* [Stated problem]: Quote, verbatim, all material below, without pictures.

* [Data]:
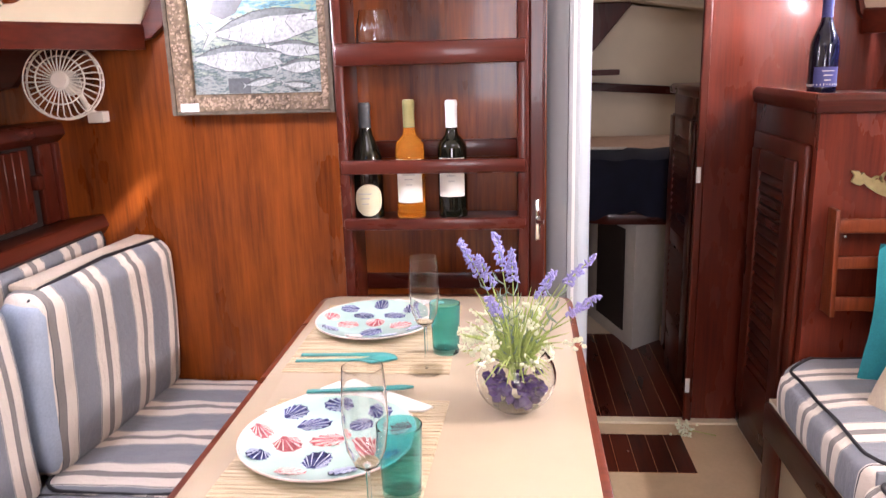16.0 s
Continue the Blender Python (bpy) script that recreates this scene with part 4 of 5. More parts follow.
wall("trim", prism([(-0.1, 1.27), (0.13, 1.27), (0.42, 1.62), (0.42, 1.64), (-0.1, 1.64)], 5.70, 5.745, "y", 0.004), MAHOG, "dark panel under the foredeck")
wall("trim", prism([(-0.1, 0.98), (0.10, 0.98), (0.24, 1.20), (-0.1, 1.22)], 5.70, 5.745, "y", 0.004), MAHOG, "dark panel over the berth")
wall("trim", box(0.0, 0.36, 5.62, 5.69, 1.255, 1.285, 0.004), MAHOG_X, "short wooden shelf")
wall("trim", prism([(-0.1, 1.645), (0.42, 1.64), (0.95, 1.56), (0.95, 1.60), (-0.1, 1.69)], 5.60, 5.745, "y", 0.004), CREAM_HULL, "cream moulding under the foredeck")

# ---- rug, grating, sole inserts ----
rg = thing("rug", (0.19, 2.4, 0), "charcoal damask runner with a worn grey pattern", "rug")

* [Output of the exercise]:
16.0 s
Continue the Blender Python (bpy) script that recreates this scene with part 4 of 5. More parts follow.
wall("trim", prism([(-0.1, 1.27), (0.13, 1.27), (0.42, 1.62), (0.42, 1.64), (-0.1, 1.64)], 5.70, 5.745, "y", 0.004), MAHOG, "dark panel under the foredeck")
wall("trim", prism([(-0.1, 0.98), (0.10, 0.98), (0.24, 1.20), (-0.1, 1.22)], 5.70, 5.745, "y", 0.004), MAHOG, "dark panel over the berth")
wall("trim", box(0.0, 0.36, 5.62, 5.69, 1.255, 1.285, 0.004), MAHOG_X, "short wooden shelf")
wall("trim", prism([(-0.1, 1.645), (0.42, 1.64), (0.95, 1.56), (0.95, 1.60), (-0.1, 1.69)], 5.60, 5.745, "y", 0.004), CREAM_HULL, "cream moulding under the foredeck")

# ---- rug, grating, sole inserts ----
rg = thing("rug", (0.19, 2.4, 0), "charcoal damask runner with a worn grey pattern", "rug")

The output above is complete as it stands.